As many as 15 companies listed on the stock exchanges have not disbursed dividends as promised for FY22.
The issuers of listed securities shall pay off the dividends within 30 (thirty) days of declaration or approval, as the case may be, according to a regulatory provision.
Cash dividends are to be transferred to the bank accounts of securities' holders while stock dividends into BO (beneficiary owner's) accounts.
The companies' category still remains the same despite their failure to pay out returns on investments within the stipulated time.
Of the companies, 11 are listed in the main board while the other four are on the SME board.
The regulator is working to collect further information about the companies that have not distributed dividends, said Dr. Shaikh Shamsuddin Ahmed, a commissioner of the Bangladesh Securities and Exchange Commission (BSEC).
"The matter will not remain as unaddressed and necessary actions will be taken," he said.
Categorising companies
Listed companies are labeled based on the amount of dividends they give to investors.
A company will be in the A category if it has distributed at least 10 per cent dividend or above per share. Companies come under B category for paying dividend less than 10 per cent per share.
Stocks get to be in Z category if they have failed to hold annual general meetings for three years in a row and issue no dividend even for a year.
Six companies are still in the A category despite their failure to meet the criterion set.
The companies are Fortune Shoes, Taufika Food and Lovello Ice-cream, Lub-rref (Bangladesh), Associated Oxygen, Premier Cement Mills and S. S. Steel.
These firms recommended dividends between 5-12 per cent.
Five other companies of the main board are in 'B' category and they recommended dividends between 1-3 per cent.

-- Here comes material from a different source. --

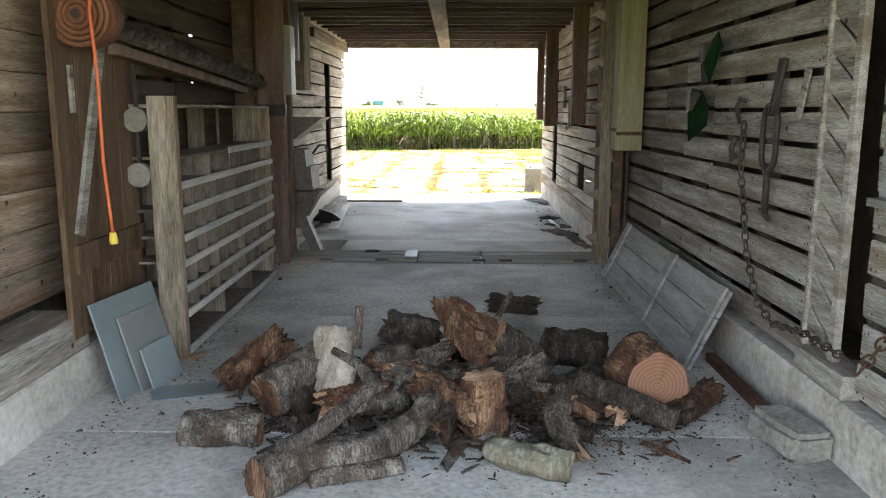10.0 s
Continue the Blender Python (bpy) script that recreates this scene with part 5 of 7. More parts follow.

The non-compliant companies of the SME board declared dividends between 10-15 per cent for FY22.
Managing Director of Midway Securities Md. Ashequr Rahman said the securities regulator and the stock exchanges should issue show cause notices to know as to why the companies have not yet distributed dividends.
A company recommends dividend on its financial strength, and its auditor signs the financial reports on completion of a scrutiny.
"If it is so, an investigation should be conducted", said Mr Rahman, to find out why the companies failed to disburse dividends that were recommended based on financials.
The auditors should also be asked if they approved the financial results.
Responses from companies
Meanwhile, company secretary of Premier Cement Mills, Kazi Md. Shafiqur Rahman claimed that the company had distributed dividends. But the DSE website does not have any declaration in this regard.
Md. Mostafizur Rahman, company secretary of S.S. Steel, said a process was on to pay out dividends.
Representatives of some other companies could not be reached despite repeated attempts.
The DSE website has some announcements regarding non-disbursement of dividends.
A disclosure posted on March 12 said the DSE had issued a query letter to Taufika Food and Lovello Ice-cream. The prime bourse also cited Fortune Shoes as one of the non-compliant.